Para quem quiser ver, a alimentação é um tema particularmente denso, onde avultam e se colhem alguns dos códigos mais intrínsecos das culturas. A mesa é um poderoso sistema simbólico, um observatório de práticas essenciais de sentido. Os antropólogos insistem que se entendermos como se desenvolve uma refeição, ficamos na posse da estrutura interna, dos valores e hierarquias do grupos humano nela envolvido. Quando se chega a perceber o conteúdo e a lógica da alimentação, a ordem que regula a cozinha e a mesa (o que se come, como se come, com quem se come, o significado dos diversos lugares e funções à mesa…), alcança-se um saber antropológico determinante, dos outros e de nós próprios.
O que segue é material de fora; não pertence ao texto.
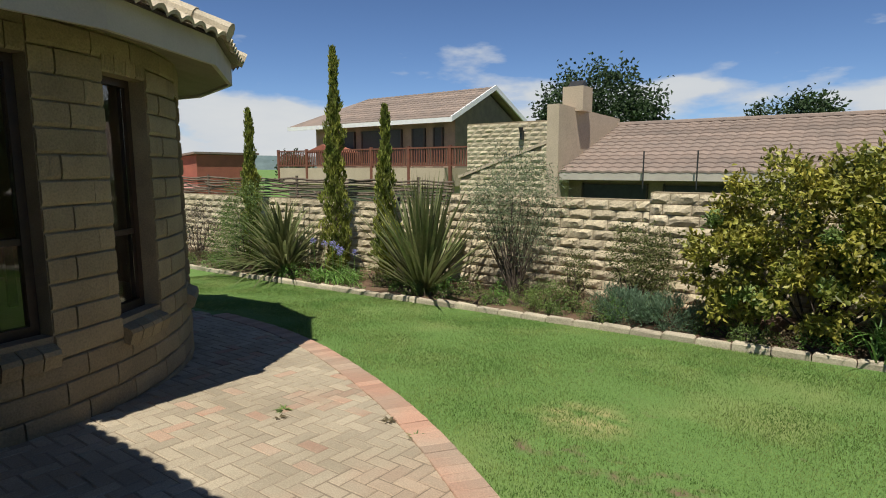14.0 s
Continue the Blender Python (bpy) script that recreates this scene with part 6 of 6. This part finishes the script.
def two_storey_house():
    h = thing("house", (0, 0, 0), "two-storey house with brown tiled roof and railed balcony", "house")
    part("wall", Geo().box((-33.0, 36.6, -1.5), (-21.3, 44.0, 3.75)), M["plaster_dark"], h)
    part("gable_wall", Geo().prism([(36.6, 3.75), (43.9, 3.75), (40.2, 5.5)], -21.5, -21.3, "x"), M["plaster_dark"], h)
    r = part("roof", Geo().prism([(35.7, 3.72), (40.2, 5.82), (44.8, 3.72), (44.8, 3.62), (40.2, 5.72), (35.7, 3.62)], -31.5, -20.9, "x"), M["plaster_dark"], h)
    far_roof("tiling", r, -31.5, -20.9, 35.65, 3.80, 40.2, 5.90, 0.4, 0.4)
    hip = Geo().add([(-31.5, 35.65, 3.8), (-31.5, 40.2, 5.9), (-34.8, 35.65, 3.8)], [(0, 1, 2)]).add([(-31.5, 44.8, 3.8), (-31.5, 40.2, 5.9), (-34.8, 35.65, 3.8), (-34.8, 44.8, 3.8)], [(0, 1, 2, 3)])
    part("roof_hip", hip, M["tile_red"], h)
    part("fascia", Geo().box((-34.8, 35.6, 3.55), (-20.9, 35.66, 3.80)), M["white"], h)
    part("verge", Geo().prism([(35.6, 3.55), (35.6, 3.85), (40.2, 6.0), (44.9, 3.85), (44.9, 3.55), (40.2, 5.7)], -20.9, -20.8, "x"), M["white"], h)
    for x0, x1 in ((-30.8, -29.2), (-28.6, -25.2), (-24.4, -23.4), (-22.8, -22.1)):
        w = part("window", Geo().box((x0, 36.5, 1.35), (x1, 36.6, 3.35)), M["dark_metal"], h)
        for e in (x0, x1 - 0.1):
            part("frame", Geo().box((e, 36.46, 1.35), (e + 0.1, 36.5, 3.35)), M["dark_wood"], w)
    # balcony
    part("balcony_slab", Geo().box((-33.6, 33.8, 0.05), (-20.0, 36.6, 1.05)), M["plaster"], h)
    part("balcony_wall", Geo().box((-33.2, 34.3, -1.5), (-20.2, 36.6, 0.05)), M["plaster"], h)
    rail = thing("balcony_railing", (-33.6, 33.8, 1.05), "red-brown painted timber balcony railing", "railing")
    length = 19.6
    part("top_rail", Geo().box((0, -0.06, 1.0), (length, 0.06, 1.08)).box((0, -0.04, 0.08), (length, 0.04, 0.15)), M["rail"], rail)
    for k in range(int(length / 0.17)):
        part("baluster", Geo().box((k * 0.17, -0.02, 0.15), (k * 0.17 + 0.07, 0.02, 1.0)), M["rail"], rail)
    for k in range(8):
        part("post", Geo().box((k * 2.78, -0.07, -0.9), (k * 2.78 + 0.15, 0.07, 1.15)), M["rail"], rail)
    u = thing("patio_umbrella", (-30.0, 35.2, 1.05), "orange patio cover on the balcony", "umbrella")
    part("canopy", Geo().prism([(-1.7, 0.95), (0, 1.45), (1.7, 0.95)], -0.8, 0.8, "y"), M["terracotta"], u)
    part("pole", Geo().tube([(0, 0, 0), (0, 0, 1.0)], 0.05, 6), M["dark_metal"], u)


two_storey_house()


def red_house():
    h = thing("house", (-46, 33.0, level(-46, 33)), "low terracotta house with a faded red sheet roof", "house")
    part("wall", Geo().prism([(-7.0, 0), (4.0, 0), (4.0, 3.45), (-7.0, 2.6)], 0.0, 5.0, "y"), M["terracotta"], h)
    part("roof", Geo().prism([(-7.2, 2.6), (4.2, 3.5), (4.2, 3.65), (-7.2, 2.75)], -0.3, 5.3, "y"), M["tile_red"], h)
    part("porch_roof", Geo().prism([(-7.0, 0.9), (5.2, 0.9), (5.2, 1.05), (2.0, 1.5), (-7.0, 1.5)], -3.0, -0.2, "y"), M["pink_roof"], h)


red_house()


def power_pole(x, y, h):
    t = thing("power_pole", (x, y, level(x, y)), "wooden power pole with crossarms in the distance", "power pole")
    part("pole", Geo().tube([(0, 0, 0), (0, 0, h)], [0.16, 0.11], 8), M["pole"], t)
    for z in (h - 0.35, h - 0.9):
        part("crossarm", Geo().box((-1.0, -0.06, z), (1.0, 0.06, z + 0.12)), M["pole"], t)
        for s in (-0.85, -0.3, 0.3, 0.85):
            part("insulator", Geo().tube([(s, 0, z + 0.12), (s, 0, z + 0.28)], 0.05, 6), M["white"], t)


power_pole(16.1, 60, 4.75)
for z, a in ((3.3, 0.0), (3.75, 0.4)):
    c = Geo().tube([(16.1 + (46 * k / 12) - 23 + 0.0, 60 + 8 * (k / 12 - 0.5), z - 0.25 * (1 - (2 * k / 12 - 1) ** 2)) for k in range(13)], 0.025, 4)
    tagged(part("power_line", c, M["dark_metal"]), "thin power line between poles in the distance", "cable", "power lines")


def hills():
    vs, fs = [], []
    n = 120
    for k in range(n + 1):
        a = radians(-40 + 260 * k / n)
        r = 900
        h = 20 + 16 * noise.noise(Vector((k * 0.09, 0, 3))) + 26 * math.exp(-((k - 22) / 14) ** 2)
        vs += [(r * math.cos(a), r * math.sin(a), -12), (r * math.cos(a) * 1.05, r * math.sin(a) * 1.05, h)]
    for k in range(n):
        fs.append((2 * k, 2 * k + 2, 2 * k + 3, 2 * k + 1))
    tagged(new("backdrop_hills", raw_mesh("backdrop_hills", vs, fs, M["hill"], True)), "low hazy blue-green hills on the horizon", "hills", "", "structure")


hills()


# ---------------------------------------------------------------- paving, piece by piece
def inside_paving(x, y):
    if y > 9.0:
        d = math.hypot(x - BAY[0], y - BAY[1])
        if d < BAY_R and x < BAY_X:
            return False
        if y < BAY[1] and x < BAY_X:
            return False
    elif x < XC and y > YB:
        return False
    if x < XA and y < YB + 0.1:
        return False
    if y < 1.0 and x < -2.35:
        return False
    if y < 13.2 and x > -6.2:
        return x < edge_x(y) - 0.02
    return y < max((e[1] for e in EDGE_FINE if abs(e[0] - x) < 0.1), default=-99) - 0.02


def paver_mesh(name, a, b, mat, seed):
    """One paver with rounded arrises, its top at z = 0."""
    r = random.Random(seed)
    c, hx, hy = 0.005, a / 2, b / 2
    t = [r.uniform(-0.0015, 0.0015) for _ in range(4)]
    top = [(-hx + c, -hy + c, t[0]), (hx - c, -hy + c, t[1]), (hx - c, hy - c, t[2]), (-hx + c, hy - c, t[3])]
    rim = [(-hx, -hy, -0.005), (hx, -hy, -0.005), (hx, hy, -0.005), (-hx, hy, -0.005)]
    foot = [(x, y, -0.03) for x, y, _ in rim]
    fs = [(0, 1, 2, 3)] + [(4 + i, 4 + (i + 1) % 4, (i + 1) % 4, i) for i in range(4)] + [(8 + i, 8 + (i + 1) % 4, 4 + (i + 1) % 4, 4 + i) for i in range(4)]
    return raw_mesh(name, top + rim + foot, fs, mat)


TILT = Matrix.Rotation(math.atan(-0.05445), 4, "X") @ Matrix.Rotation(math.atan(-0.0241), 4, "Y")


def yard(x, y):
    """Whether a spot lies in the damp yard, where moss has settled in the joints."""
    return y + 0.9 * noise.noise(Vector((x * 0.9, y * 0.9, 17))) < 5.6 + 0.35 * (x + 5.6) and x < -2.3 or math.hypot((x + 2.9) / 0.55, (y - 6.7) / 1.3) < 1 + noise.noise(Vector((x * 2, y * 2, 4)))


def build_paving():
    # the sandy bed under the pavers
    bed = []
    faces = []
    step = 0.125
    index = {}
    rim = np.array(EDGE_FINE)
    for i in range(int(-14 / step), int(0 / step)):
        for j in range(int(-6 / step), int(14.5 / step)):
            x, y = (i + 0.5) * step, (j + 0.5) * step
            e = EDGE_FINE[int(np.argmin((rim[:, 0] - x) ** 2 + (rim[:, 1] - y) ** 2))]
            if (y - e[1]) * e[2] - (x - e[0]) * e[3] < 0.20 or not inside_paving(x, y):
                continue
            q = []
            for di, dj in ((0, 0), (1, 0), (1, 1), (0, 1)):
                key = (i + di, j + dj)
                if key not in index:
                    index[key] = len(bed)
                    xx, yy = key[0] * step, key[1] * step
                    bed.append((xx, yy, level(xx, yy) + (-0.008 if yard(xx, yy) else 0.0075)))
                q.append(index[key])
            faces.append(tuple(q))
    bed_mesh = raw_mesh("pavement", bed, faces, M["joint"])
    bed_mesh.materials.append(M["joint_moss"])
    bed_mesh.polygons.foreach_set("material_index", [int(yard(*bed[f[0]][:2])) for f in faces])
    pave = new("pavement", bed_mesh)
    tagged(pave, "herringbone paving of buff and red pavers with sandy joints", "paving", "", "structure")
    kinds = {key: [paver_mesh("paver", *((0.1865, 0.0865) if key == "paver_pale" else (0.192, 0.092)), M[key if key != "paver_far" else "paver"], s) for s in range(6)] for key in ("paver_far", "paver_pale", "paver_brick")}
    reds = [paver_mesh("border_paver", 0.218, 0.092, M["paver_red"], s) for s in range(4)]
    sv = {key: [[Vector(v.co) for v in m.vertices] for m in some] for key, some in kinds.items()}
    sf = [tuple(p.vertices) for p in kinds["paver_far"][0].polygons]
    joined = {"paver_far": Geo(), "paver_pale": Geo(), "paver_brick": Geo()}
    singles = 0
    # herringbone: each step of the stair lays one paver along x and one along y
    for a in range(-160, 160):
        for b in range(-80, 80):
            for turned in (0, 1):
                cx = (a * 0.1 + b * 0.2) + (0.1 if not turned else 0.05) - 5.0
                cy = (a * 0.1 - b * 0.2) + (0.05 if not turned else 0.1 + 0.1) + 5.0
                if not (-13.5 < cx < -0.5 and -2.0 < cy < 14.2):
                    continue
                e = EDGE_FINE[int(np.argmin((rim[:, 0] - cx) ** 2 + (rim[:, 1] - cy) ** 2))]
                if (cy - e[1]) * e[2] - (cx - e[0]) * e[3] < 0.14 or not inside_paving(cx, cy):
                    continue
                z = level(cx, cy) + 0.012 + rnd.uniform(-0.0025, 0.0025) + 0.004 * noise.noise(Vector((cx * 1.5, cy * 1.5, 3)))
                m = Matrix.Translation((cx, cy, z)) @ TILT @ Matrix.Rotation(rnd.uniform(-0.012, 0.012) + (math.pi / 2 if turned else 0), 4, "Z")
                k = rnd.randrange(6)
                band = min(abs(cy - (4.45 + 0.62 * (cx + 3.1))), abs(cy - (2.6 + 0.62 * (cx + 3.1)))) if cy < 5.8 else 9.0
                tint = noise.noise(Vector((cx * 0.8, cy * 0.8, 23)))
                look_of = "paver_brick" if rnd.random() < (0.75 * smoothstep(0.24, 0.05, band) if yard(cx, cy) else 0.06 + 0.35 * smoothstep(0.15, 0.45, tint)) else "paver_pale" if yard(cx, cy) and cy < 5.9 else "paver_far"
                if singles < 300 and 2.6 < cy < 5.2 and -4.2 < cx < -2.0:
                    ob = new("paver", kinds[look_of][k])
                    ob.parent = pave
                    ob.matrix_local = m
                    singles += 1
                else:
                    joined[look_of].add([tuple(m @ p) for p in sv[look_of][k]], sf)
    for key, geo in joined.items():
        rest = new("pavers", raw_mesh("pavers", geo.v, geo.f, M[key]))
        rest.parent = pave
        tagged(rest, "", "", "", "stuff")
    # red header course along the lawn
    for x, y, wx, wy in EDGE_FINE:
        if y < -1.0 or x < -9:
            continue
        ox, oy = x - wy * 0.11, y + wx * 0.11
        ob = new("border_paver", rnd.choice(reds))
        ob.parent = pave
        ob.matrix_local = Matrix.Translation((ox, oy, level(ox, oy) + 0.0215 + rnd.uniform(-0.003, 0.003))) @ TILT @ Matrix.Rotation(math.atan2(wy, wx) + math.pi / 2 + rnd.uniform(-0.02, 0.02), 4, "Z")


build_paving()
Maria Lecticia escreveu este livro também para que nos pudéssemos ler.
Por outro lado, se atendermos à massa impressionante de prescrições culinárias presentes na Bíblia, não nos parecerá despropositado e excêntrico que se fale de uma autêntica teologia alimentar ou se identifique no texto sagrado judaico e cristão um esplêndido catálogo de receitas. De fato, a revelação bíblica também se apreende comendo. E a sua leitura constitui também uma maravilhosa iniciação aos sabores. As escolhas alimentares fundamentaram a sua identidade cultural e religiosa. Como hoje sedimentam a nossa.
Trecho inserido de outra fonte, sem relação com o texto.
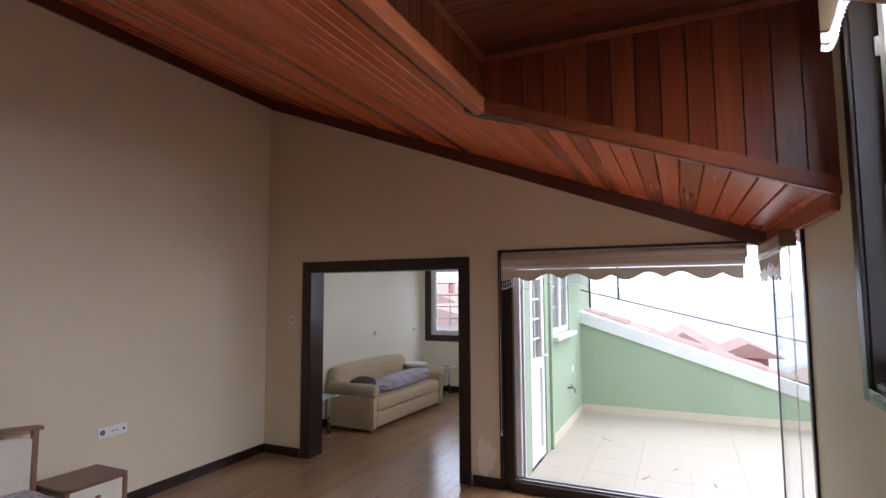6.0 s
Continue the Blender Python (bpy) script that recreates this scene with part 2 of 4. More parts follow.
BEADM = plain("clear_bead", (0.78, 0.80, 0.82), 0.12, 0, 0.02, 0.6)
bt = BEADM.node_tree                         # backlit glass beads glow with the sky
tl = bt.nodes.new("ShaderNodeBsdfTranslucent")
tl.inputs[0].default_value = (0.95, 0.96, 0.97, 1)
ms = bt.nodes.new("ShaderNodeMixShader")
ms.inputs[0].default_value = 0.6
bt.links.new(bt.nodes["Principled BSDF"].outputs[0], ms.inputs[1])
bt.links.new(tl.outputs[0], ms.inputs[2])
bt.links.new(ms.outputs[0], bt.nodes["Material Output"].inputs[0])
CREAML = plain("cream_laminate", (0.67, 0.62, 0.49), 0.35, 0, 0.02)
WALNUT = wood("walnut_laminate_x", (0.13, 0.058, 0.035), (0.22, 0.105, 0.065), "X", 0.33, 0.1)
WALNUTY = wood("walnut_laminate_y", (0.16, 0.075, 0.047), (0.26, 0.13, 0.085), "Y", 0.33, 0.1)
WALNUTZ = wood("walnut_laminate_z", (0.16, 0.075, 0.047), (0.26, 0.13, 0.085), "Z", 0.33, 0.1)
SOFAM = fabric("beige_sofa_fabric", (0.52, 0.41, 0.25), (0.46, 0.36, 0.21), 4.0, 600.0)
SOFAD = fabric("tan_sofa_side", (0.40, 0.32, 0.22), (0.35, 0.28, 0.19), 4.0, 600.0)
BLANKET = fabric("grey_mauve_blanket", (0.42, 0.38, 0.42), (0.30, 0.27, 0.31), 9.0, 500.0)
PILLOWD = fabric("dark_brown_cushion", (0.06, 0.042, 0.034), (0.04, 0.03, 0.024), 9.0, 500.0)
PILLOWD.node_tree.nodes["Principled BSDF"].inputs["Sheen Weight"].default_value = 0.0
PAPER = fabric("white_linen", (0.75, 0.74, 0.72), (0.68, 0.67, 0.66), 9.0, 500.0)
GREYM = plain("grey_metal", (0.16, 0.16, 0.17), 0.4, 0.6)
CABLE = plain("black_cable", (0.03, 0.03, 0.03), 0.6)
BROWNK = plain("brown_wood_knob", (0.16, 0.07, 0.04), 0.4)
BRASSH = plain("tan_metal_peg", (0.30, 0.23, 0.15), 0.45, 0.3)
BRICKM = plain("red_brick_wall", (0.46, 0.24, 0.19), 0.85, 0, 0.15)
HOUSEW = plain("pale_house_wall", (0.60, 0.56, 0.50), 0.85, 0, 0.08)
# the far haze is painted into this pale grey-blue ground colour
DISTANT = plain("haze_tinted_ground", (0.42, 0.45, 0.46), 0.95, 0, 0.2)
LEATHER = plain("thin_glass_top", (0.35, 0.45, 0.43), 0.08, 0, 0.02)


def frosted():
    m, nt, b = base_mat("frosted_glass", 0.35)
    v = coords(nt, (1, 1, 1))
    n = noise_of(nt, v, 400, 2)
    nt.links.new(ramp(nt, n, [(0.3, (0.74, 0.87, 0.84)), (0.7, (0.80, 0.92, 0.89))]), b.inputs["Base Color"])
    b.inputs["Transmission Weight"].default_value = 0.6
    return m


FROST = frosted()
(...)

De certeza que a escrita deste livro alterou a percepção que a sua autora tinha da Bíblia, e poderá alterar a dos leitores. Mas no melhor dos sentidos. Tornando de casa o leitor, ajudando-o a perceber a articulação entre saber e sabor, convocando-o para uma familiaridade com este texto inesgotável, desconstruindo o automatismo das leituras abstratas e gnósticas que olham para a Bíblia como um livro de verdades, onde a letra é relativizada e desconhecida. Tudo conta, afinal, no processo de revelação. Mesmo aquilo que parece circunstancial ou que considerámos de forma apressada um décor narrativo. Ainda bem que a narratologia contemporânea recorda que o relato tem uma economia coerente que se pode resumir assim: todos os elementos que surgem na narrativa são significativos para a construção do seu sentido. A torrente de passagens bíblicas referentes a alimentos e à mesa que Maria Lecticia Cavalcanti, com mão informada, com mão pacientíssima e brilhante, aqui revisita não são, portanto, uma marginalia destinada a ser etiquetada sob a categoria de «curiosidades ociosas». Entrar na Bíblia pela porta da cozinha é um argumento mais sério do que se possa supor. E também mais espiritual. O título escolhido para esta obra está certo. E o livro dá a provar o que promete. Maria Lecticia Monteiro Cavalcanti oferece-nos aqui uma daquelas experiências que não vamos querer esquecer.